- For one heat, all know, doth drive out another,
- One passion doth expel another still.
GEORGE CHAPMAN, Monsieur D'Olive
In the composition of the human frame there is a good deal of inflammable matter, however dormant it may lie for a time.
GEORGE WASHINGTON, letter to Eleanor Parke Custis, Jan. 16, 1795
Man is only truly great when he acts from the passions.
BENJAMIN DISRAELI, Coningsby
Human passion is a heavy working charge of electricity, which runs safely and profitably through the cable reason; but, if the cable is broken, the current becomes dangerous.
AUSTIN O'MALLEY, Keystones of Thought
What passion cannot Music raise and quell?
JOHN DRYDEN, St. Cecilia's Day
No matter how successful a relationship may be, both sexually and emotionally, the lack of money can hamper and undermine, little by little, even the greatest passion.
LAURA ESQUIVEL, Swift as Desire
We are ne’er like angels till our passion dies.
THOMAS DEKKER, The Honest Whore
Only passions, great passions, can elevate the soul to great things.
DENIS DIDEROT, Discours sur la poésie dramatique
There are moments when our passions speak and decide for us ... like a fire kindled within our being to which everything else in us is mere fuel.
No passion so effectually robs the mind of all its powers of acting and reasoning as fear.

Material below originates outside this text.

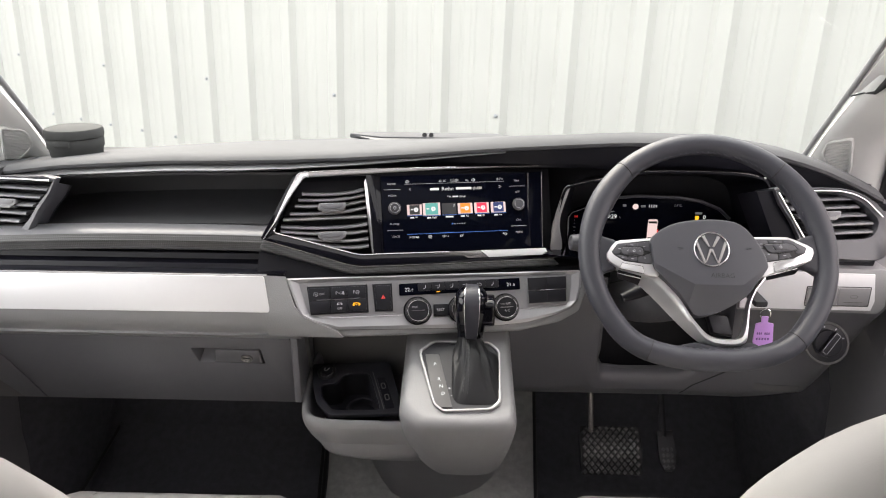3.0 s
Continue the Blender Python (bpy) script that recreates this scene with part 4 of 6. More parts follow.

EDMUND BURKE, On the Sublime and Beautiful
- Passion alone the abysses
- Lights, while we grope up the rifted
- Slopes; our spirits it kisses,
- Ere into the deeps we are drifted.
There is no human being who having both passions and thoughts does not think in consequences of his passions--does not find images rising in his mind which soothe the passion with hope or sting it with dread.
GEORGE ELIOT, Middlemarch
Everyone's got to be passionate about something, or they're not worth shit.
Passion and prejudice govern the world; only under the name of reason.

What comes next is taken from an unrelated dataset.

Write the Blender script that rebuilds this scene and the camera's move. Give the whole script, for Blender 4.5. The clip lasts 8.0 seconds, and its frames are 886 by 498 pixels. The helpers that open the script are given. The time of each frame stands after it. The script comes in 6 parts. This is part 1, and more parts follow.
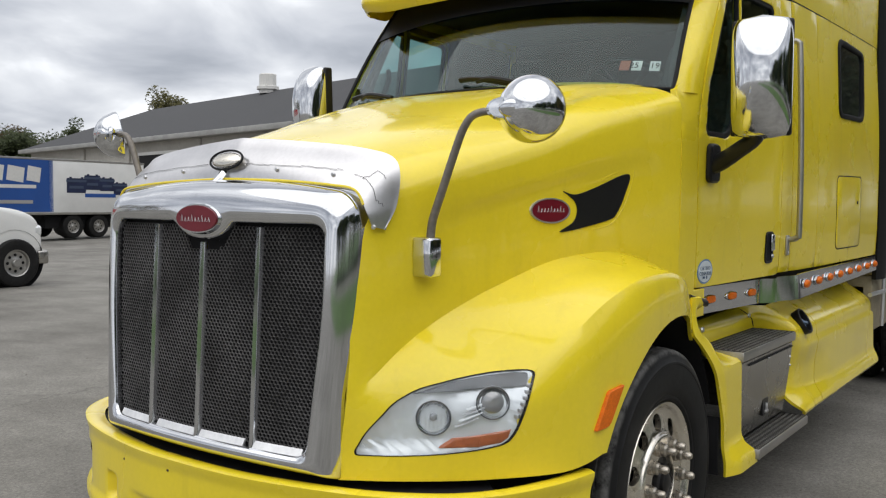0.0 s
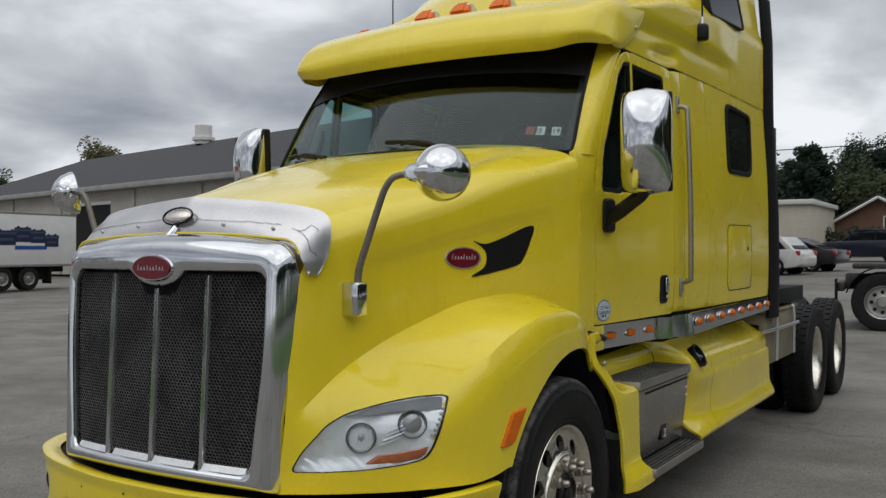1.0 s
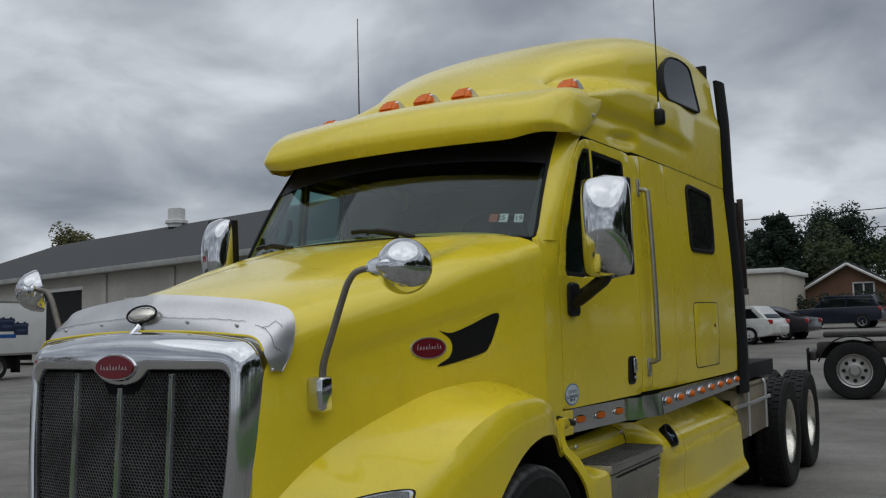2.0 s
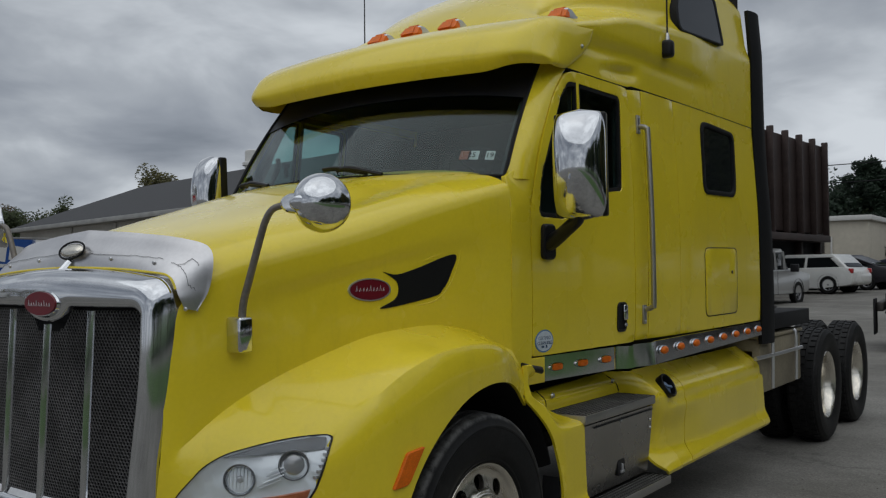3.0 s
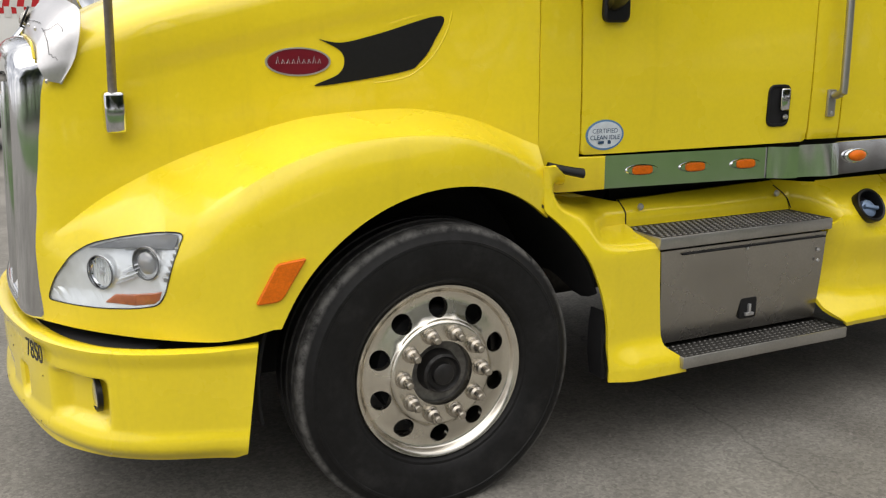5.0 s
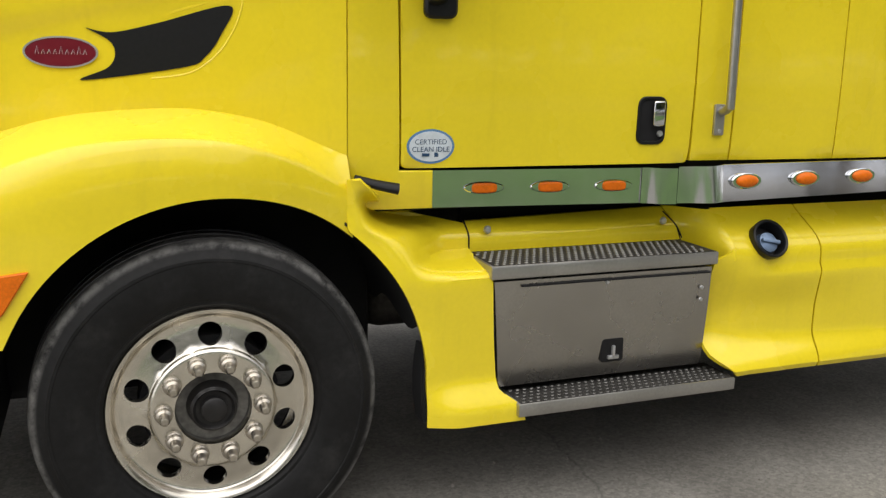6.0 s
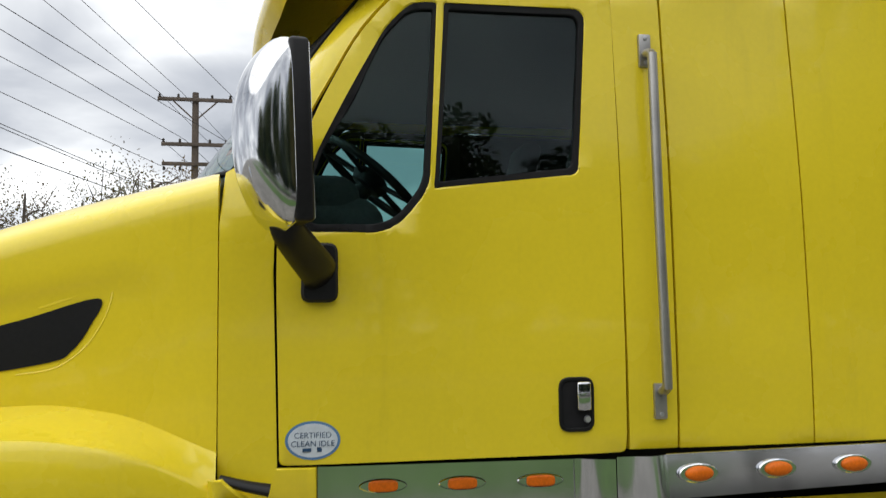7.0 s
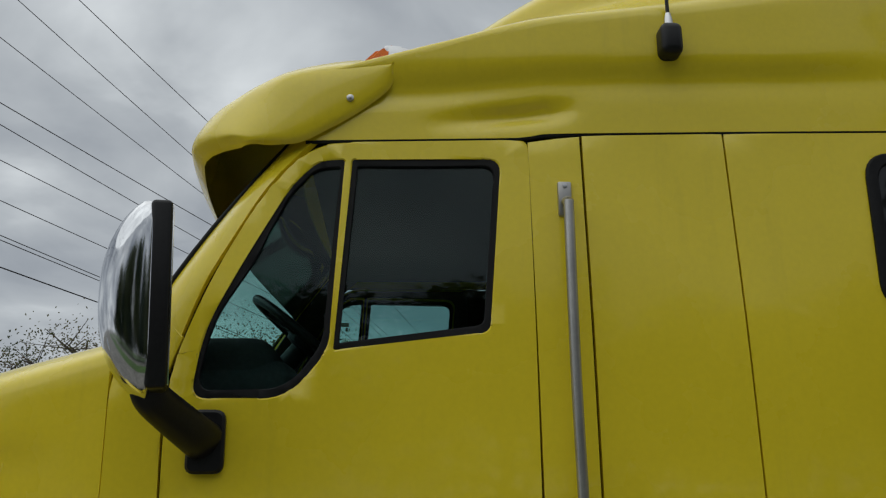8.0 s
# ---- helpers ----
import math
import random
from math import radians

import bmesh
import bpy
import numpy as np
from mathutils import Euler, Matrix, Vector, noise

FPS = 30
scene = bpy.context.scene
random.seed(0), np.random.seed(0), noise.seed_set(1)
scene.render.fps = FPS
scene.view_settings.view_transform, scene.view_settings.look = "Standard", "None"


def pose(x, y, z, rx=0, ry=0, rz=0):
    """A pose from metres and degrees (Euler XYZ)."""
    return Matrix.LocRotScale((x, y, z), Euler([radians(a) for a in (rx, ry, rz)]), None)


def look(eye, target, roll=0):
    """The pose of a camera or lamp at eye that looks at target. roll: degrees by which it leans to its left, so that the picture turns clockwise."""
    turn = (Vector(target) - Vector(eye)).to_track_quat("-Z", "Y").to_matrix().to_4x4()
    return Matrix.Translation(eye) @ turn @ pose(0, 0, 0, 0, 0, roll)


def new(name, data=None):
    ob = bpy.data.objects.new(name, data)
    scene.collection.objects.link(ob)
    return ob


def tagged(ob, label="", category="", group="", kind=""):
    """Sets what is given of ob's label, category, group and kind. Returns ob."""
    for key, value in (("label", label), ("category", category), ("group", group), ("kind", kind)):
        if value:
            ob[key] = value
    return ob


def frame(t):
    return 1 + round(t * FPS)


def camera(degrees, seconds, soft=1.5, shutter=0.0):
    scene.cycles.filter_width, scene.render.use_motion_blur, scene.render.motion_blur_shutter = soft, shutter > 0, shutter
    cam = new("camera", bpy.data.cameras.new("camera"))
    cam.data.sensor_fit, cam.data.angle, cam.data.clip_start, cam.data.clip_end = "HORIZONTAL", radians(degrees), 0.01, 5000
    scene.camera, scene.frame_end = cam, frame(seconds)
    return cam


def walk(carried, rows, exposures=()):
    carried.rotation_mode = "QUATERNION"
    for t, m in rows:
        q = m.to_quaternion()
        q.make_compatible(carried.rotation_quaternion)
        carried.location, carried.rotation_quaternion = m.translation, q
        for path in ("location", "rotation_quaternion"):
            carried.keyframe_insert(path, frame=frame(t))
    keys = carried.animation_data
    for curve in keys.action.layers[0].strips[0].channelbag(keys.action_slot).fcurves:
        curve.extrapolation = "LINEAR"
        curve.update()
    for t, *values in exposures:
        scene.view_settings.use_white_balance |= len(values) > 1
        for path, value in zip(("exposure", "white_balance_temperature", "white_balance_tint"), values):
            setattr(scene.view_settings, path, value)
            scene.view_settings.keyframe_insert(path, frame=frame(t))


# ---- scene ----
# World: x runs back along the parked lorry from its front axle, y across it, z up.
cam = camera(52.8, 8.0, soft=1.2, shutter=0.1)
PATH = [
    (0, (-3.250, -1.457, 1.561), (-1.633, -0.283, 1.457), 0.50),
    (0.5, (-3.408, -1.717, 1.571), (-1.834, -0.493, 1.426), -0.30),
    (1, (-3.612, -1.778, 1.562), (-1.917, -0.718, 1.568), 0.00),
    (1.2, (-3.664, -1.787, 1.579), (-1.937, -0.784, 1.689), -0.10),
    (2.3, (-3.550, -1.919, 1.621), (-1.838, -0.900, 1.793), -1.90),
    (2.5, (-3.440, -2.025, 1.612), (-1.753, -0.962, 1.760), -1.90),
    (3, (-3.150, -2.214, 1.601), (-1.526, -1.049, 1.654), -0.60),
    (3.2, (-3.012, -2.267, 1.555), (-1.438, -1.033, 1.601), -0.10),
    (3.5, (-2.719, -2.277, 1.561), (-1.232, -0.944, 1.430), -0.20),
    (4, (-2.242, -2.483, 1.540), (-1.040, -0.931, 1.156), 0.10),
    (4.2, (-2.067, -2.555, 1.558), (-0.961, -0.942, 1.137), 0.20),
    (5.3, (-0.948, -2.821, 1.568), (-0.188, -1.024, 1.132), -0.00),
    (5.5, (-0.784, -2.841, 1.566), (-0.061, -1.033, 1.114), 0.60),
    (5.8, (-0.509, -2.761, 1.532), (0.232, -0.961, 1.072), 1.40),
    (6, (-0.264, -2.772, 1.526), (0.432, -0.942, 1.117), 1.10),
    (6.5, (0.202, -2.818, 1.506), (0.725, -0.894, 1.340), -1.20),
    (6.8, (0.419, -2.805, 1.525), (0.854, -0.853, 1.581), -1.30),
    (7, (0.550, -2.712, 1.567), (0.967, -0.766, 1.753), -0.90),
    (7.5, (0.917, -2.676, 1.589), (1.185, -0.759, 2.094), -1.40),
    (8, (1.260, -2.649, 1.596), (1.375, -0.725, 2.129), -0.60),
]
EXPOSURES = [
    (0.0, 0.32, 6350, 10), (0.5, -0.08, 6400, 10), (1.0, -0.22, 6250, 9), (1.2, -0.35, 6200, 9), (2.5, -0.60, 5950, 7), (3.2, -0.70, 6100, 8), (3.5, -0.60, 6250, 8), (4.0, 0.15, 6550, 10),
    (5.3, 0.74, 6700, 11), (6.0, 0.90, 6650, 11), (6.5, 0.95, 6600, 11), (7.0, 0.42, 6400, 9), (7.5, -0.22, 6200, 6), (8.0, -0.46, 6200, 6),
]
walk(cam, [(t, look(eye, target, roll)) for t, eye, target, roll in PATH], EXPOSURES)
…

JOHN WESLEY, letter to Joseph Benson, Oct. 5, 1770
- We are all alike, and we love to keep passion aglow at our feet,
- Like one that sitteth in shade and complacently smiles at the heat.
ALFRED AUSTIN, "A Woman's Apology"
Each person discovers a field of allurements, the totality of which bears the unique stamp of that person's personality. Destiny unfolds in the pursuit of individual fascinations and interests ... By pursuing your allurements, you help bind the universe together. The unity of the world rests on the pursuit of passion.
BRIAN SWIMME, The Universe is a Green Dragon
- I flush with heaving passion's strange delight,
- Yet find contentment lost in appetite.
EDWIN LEIBFREED, "The Quest for God"
The best fire doesna flare up the soonest.
Men who act under dishonest passions are like men riding fierce horses: they cannot stop when they will, and they ride to ruin.
HENRY WARD BEECHER, Proverbs from Plymouth Pulpit
As a storm conceals the glories of the sun and defaces the beauty of the landscape, even so do maddening passions deform the soul, bearing along with their impetuous waves both pestilence and death.
WILLIAM SCOTT DOWNEY, Proverbs
The fugitive, brief, though intense satisfactions that come to the nerves through the appetite and passions are not the foundations of joy in this world: they come with a moment's flash, and are disastrous in their flight.
HENRY WARD BEECHER, Proverbs from Plymouth Pulpit
The great attraction and the great danger of passion is that it is something outside of oneself, a strong wind from nowhere in the face of which the forest of everyday thought and behavior cannot stand.
- Passions are likened best to floods and streams:
- The shallow murmur, but the deep are dumb.
WALTER RALEIGH, The Silent Lover
All passion becomes strength when it has an outlet.
A single spark of occasion discharges the child of passions into a thousand crackers of desire.
JOHANN CASPAR LAVATER, Aphorisms on Man
The way to avoid evil is not by maiming our passions, but by compelling them to yield their vigor to our moral nature. They should be to spiritual sentiments what the hot-bed is to early flowers.
HENRY WARD BEECHER, Proverbs from Plymouth Pulpit
By privileges, immunities, or prerogatives to give unlimited swing to the passions of individuals, and then to hope that they will restrain them, is about as reasonable as to expect that the tiger will spare the hart to browse upon the herbage.
CHARLES CALEB COLTON, Lacon
Many people in reasoning on the passions make a continual appeal to common sense. But passion is without common sense, and we must frequently discard the one in speaking of the other.
WILLIAM HAZLITT, Characteristics
A great tragedy passes from crest to hollow of passion, rises and sinks again, as rhythmically as sea-waves.